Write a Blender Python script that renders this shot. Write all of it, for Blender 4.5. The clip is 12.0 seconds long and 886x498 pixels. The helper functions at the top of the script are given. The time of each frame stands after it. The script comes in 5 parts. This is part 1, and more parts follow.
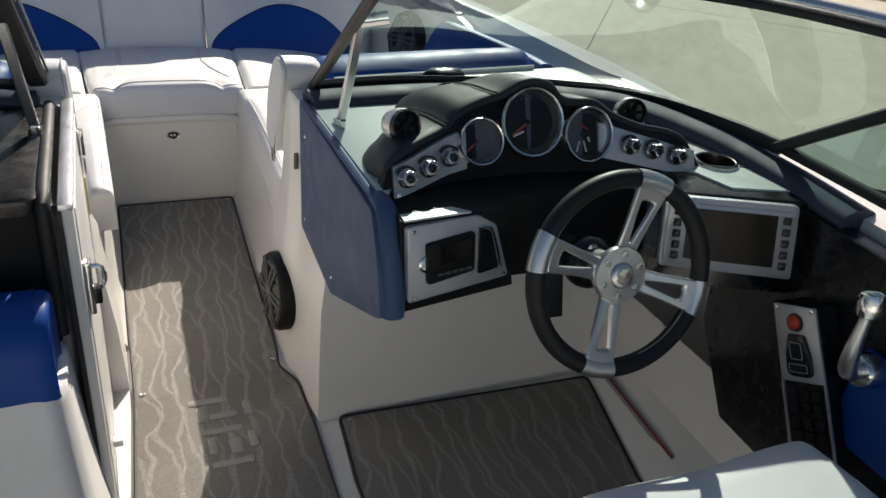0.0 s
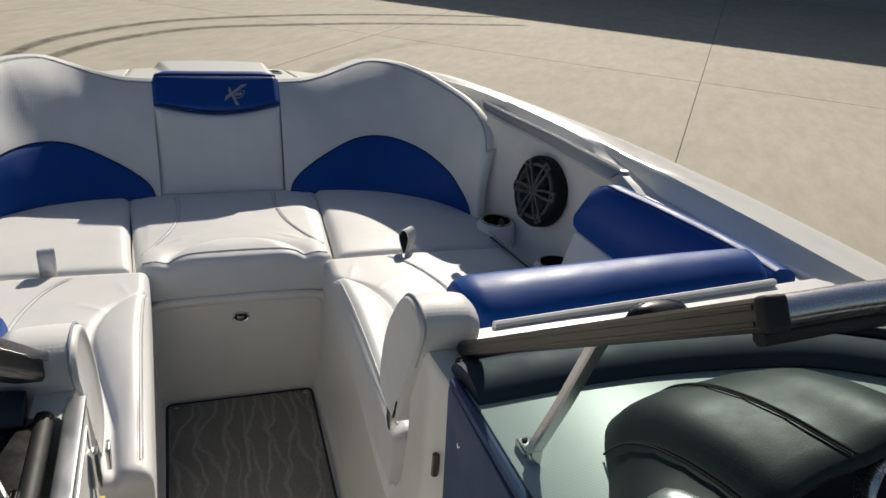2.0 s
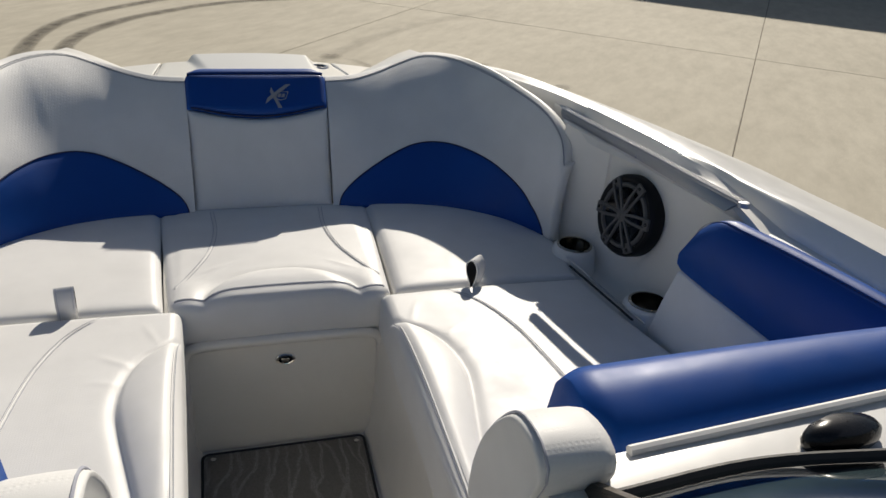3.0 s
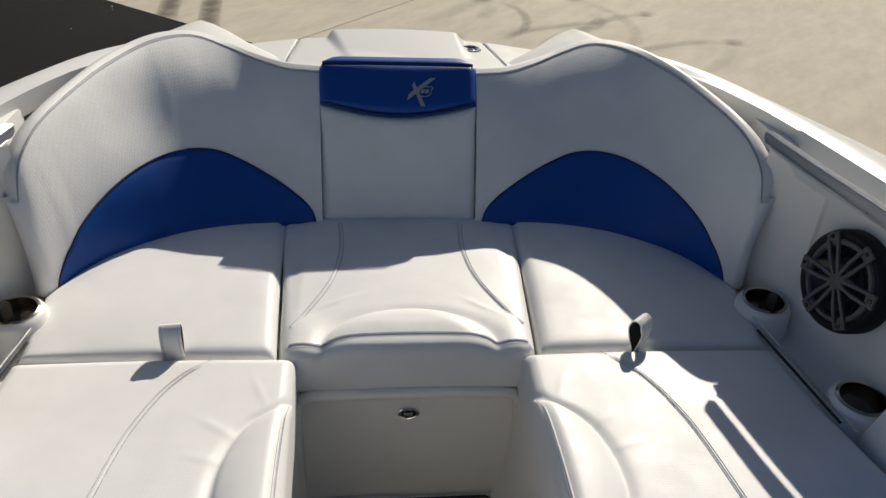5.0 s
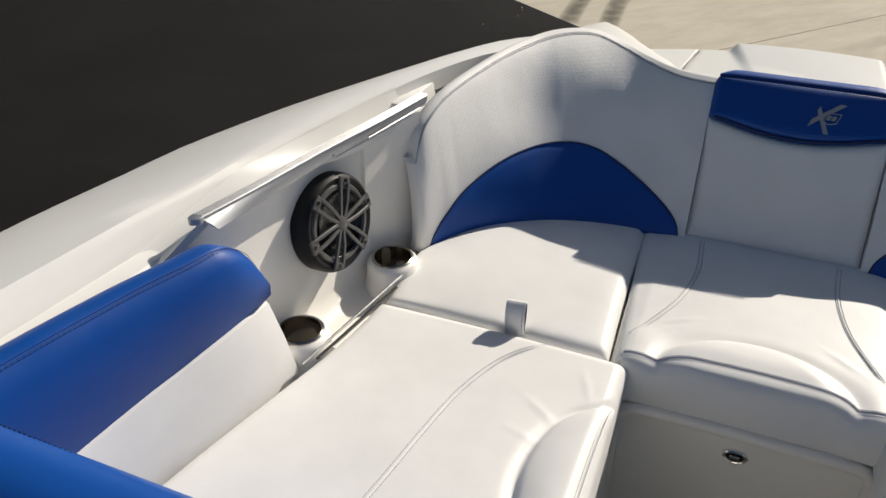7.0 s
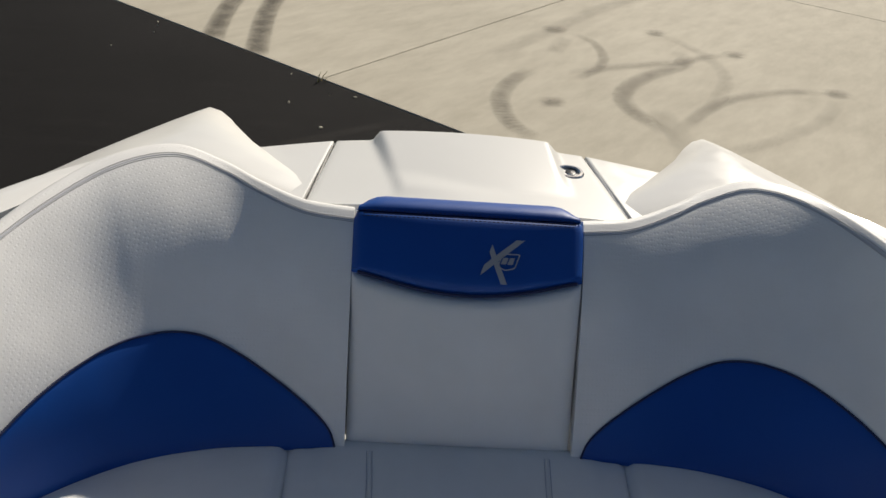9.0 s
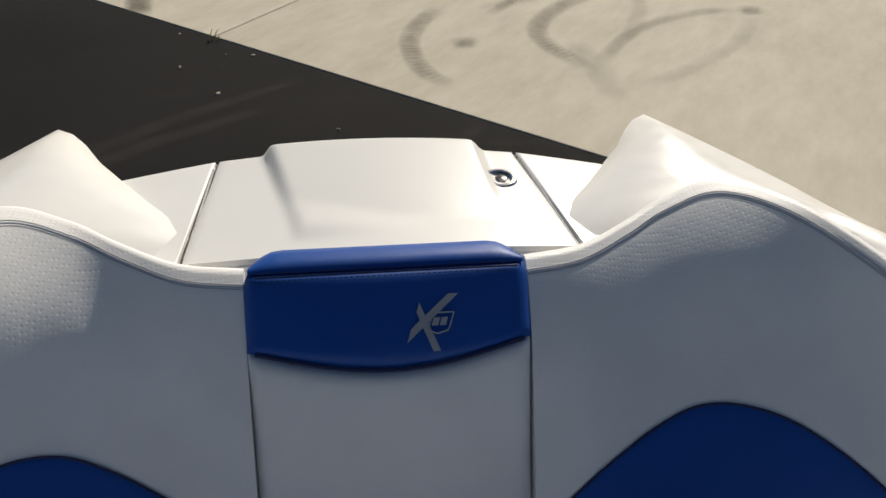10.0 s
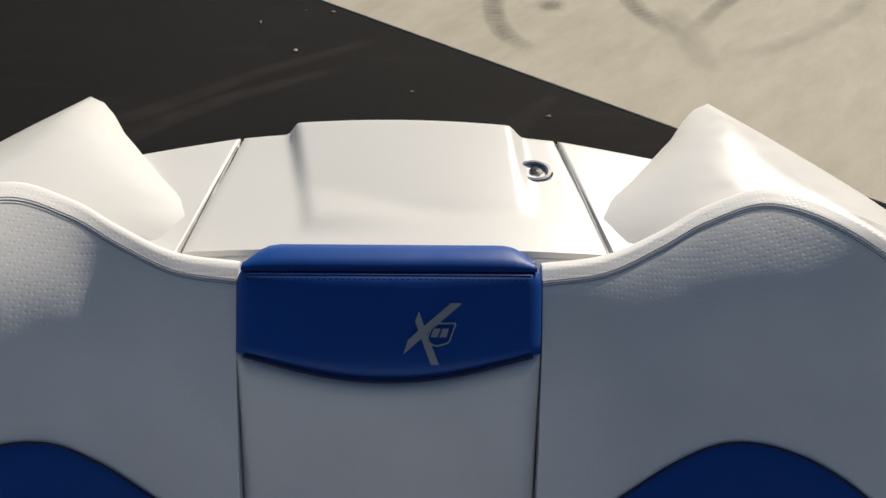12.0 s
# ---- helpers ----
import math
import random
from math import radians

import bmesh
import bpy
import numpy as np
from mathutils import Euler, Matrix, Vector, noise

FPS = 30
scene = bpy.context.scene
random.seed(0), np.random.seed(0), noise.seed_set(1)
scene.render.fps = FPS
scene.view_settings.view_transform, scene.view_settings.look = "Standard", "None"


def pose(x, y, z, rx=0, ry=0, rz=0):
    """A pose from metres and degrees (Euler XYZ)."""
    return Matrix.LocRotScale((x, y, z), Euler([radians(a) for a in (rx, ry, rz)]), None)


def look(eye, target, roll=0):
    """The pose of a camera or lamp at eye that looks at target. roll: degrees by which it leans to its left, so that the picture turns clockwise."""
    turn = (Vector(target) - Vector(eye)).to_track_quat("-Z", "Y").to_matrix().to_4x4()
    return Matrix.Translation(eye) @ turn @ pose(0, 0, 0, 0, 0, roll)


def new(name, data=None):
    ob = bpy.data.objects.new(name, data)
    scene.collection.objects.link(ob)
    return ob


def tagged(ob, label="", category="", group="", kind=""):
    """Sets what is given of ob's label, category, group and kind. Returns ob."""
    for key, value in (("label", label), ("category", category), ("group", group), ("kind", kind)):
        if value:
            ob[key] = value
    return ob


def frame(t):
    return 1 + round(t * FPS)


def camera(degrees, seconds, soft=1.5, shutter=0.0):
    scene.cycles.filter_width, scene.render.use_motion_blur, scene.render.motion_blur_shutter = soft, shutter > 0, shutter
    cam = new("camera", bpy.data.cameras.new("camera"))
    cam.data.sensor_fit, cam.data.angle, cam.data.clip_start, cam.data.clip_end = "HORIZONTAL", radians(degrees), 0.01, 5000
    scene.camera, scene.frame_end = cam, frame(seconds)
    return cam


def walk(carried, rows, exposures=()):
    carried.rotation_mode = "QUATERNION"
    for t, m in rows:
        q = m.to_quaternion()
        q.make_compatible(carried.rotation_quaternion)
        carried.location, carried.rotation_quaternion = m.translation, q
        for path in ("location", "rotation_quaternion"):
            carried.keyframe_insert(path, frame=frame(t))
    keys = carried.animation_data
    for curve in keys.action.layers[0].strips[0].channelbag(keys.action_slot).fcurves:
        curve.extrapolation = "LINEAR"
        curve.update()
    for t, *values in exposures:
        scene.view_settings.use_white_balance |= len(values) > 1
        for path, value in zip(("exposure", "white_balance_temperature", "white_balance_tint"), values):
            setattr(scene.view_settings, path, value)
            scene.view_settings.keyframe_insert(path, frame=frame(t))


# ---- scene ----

- **TASK BRIEF**:
Every line of the data above should be quoted exactly. Omit the pictures.

- **RESPONSE TO THIS TASK**:
Write a Blender Python script that renders this shot. Write all of it, for Blender 4.5. The clip is 12.0 seconds long and 886x498 pixels. The helper functions at the top of the script are given. The time of each frame stands after it. The script comes in 5 parts. This is part 1, and more parts follow.
0.0 s
2.0 s
3.0 s
5.0 s
7.0 s
9.0 s
10.0 s
12.0 s
# ---- helpers ----
import math
import random
from math import radians

import bmesh
import bpy
import numpy as np
from mathutils import Euler, Matrix, Vector, noise

FPS = 30
scene = bpy.context.scene
random.seed(0), np.random.seed(0), noise.seed_set(1)
scene.render.fps = FPS
scene.view_settings.view_transform, scene.view_settings.look = "Standard", "None"


def pose(x, y, z, rx=0, ry=0, rz=0):
    """A pose from metres and degrees (Euler XYZ)."""
    return Matrix.LocRotScale((x, y, z), Euler([radians(a) for a in (rx, ry, rz)]), None)


def look(eye, target, roll=0):
    """The pose of a camera or lamp at eye that looks at target. roll: degrees by which it leans to its left, so that the picture turns clockwise."""
    turn = (Vector(target) - Vector(eye)).to_track_quat("-Z", "Y").to_matrix().to_4x4()
    return Matrix.Translation(eye) @ turn @ pose(0, 0, 0, 0, 0, roll)


def new(name, data=None):
    ob = bpy.data.objects.new(name, data)
    scene.collection.objects.link(ob)
    return ob


def tagged(ob, label="", category="", group="", kind=""):
    """Sets what is given of ob's label, category, group and kind. Returns ob."""
    for key, value in (("label", label), ("category", category), ("group", group), ("kind", kind)):
        if value:
            ob[key] = value
    return ob


def frame(t):
    return 1 + round(t * FPS)


def camera(degrees, seconds, soft=1.5, shutter=0.0):
    scene.cycles.filter_width, scene.render.use_motion_blur, scene.render.motion_blur_shutter = soft, shutter > 0, shutter
    cam = new("camera", bpy.data.cameras.new("camera"))
    cam.data.sensor_fit, cam.data.angle, cam.data.clip_start, cam.data.clip_end = "HORIZONTAL", radians(degrees), 0.01, 5000
    scene.camera, scene.frame_end = cam, frame(seconds)
    return cam


def walk(carried, rows, exposures=()):
    carried.rotation_mode = "QUATERNION"
    for t, m in rows:
        q = m.to_quaternion()
        q.make_compatible(carried.rotation_quaternion)
        carried.location, carried.rotation_quaternion = m.translation, q
        for path in ("location", "rotation_quaternion"):
            carried.keyframe_insert(path, frame=frame(t))
    keys = carried.animation_data
    for curve in keys.action.layers[0].strips[0].channelbag(keys.action_slot).fcurves:
        curve.extrapolation = "LINEAR"
        curve.update()
    for t, *values in exposures:
        scene.view_settings.use_white_balance |= len(values) > 1
        for path, value in zip(("exposure", "white_balance_temperature", "white_balance_tint"), values):
            setattr(scene.view_settings, path, value)
            scene.view_settings.keyframe_insert(path, frame=frame(t))


# ---- scene ----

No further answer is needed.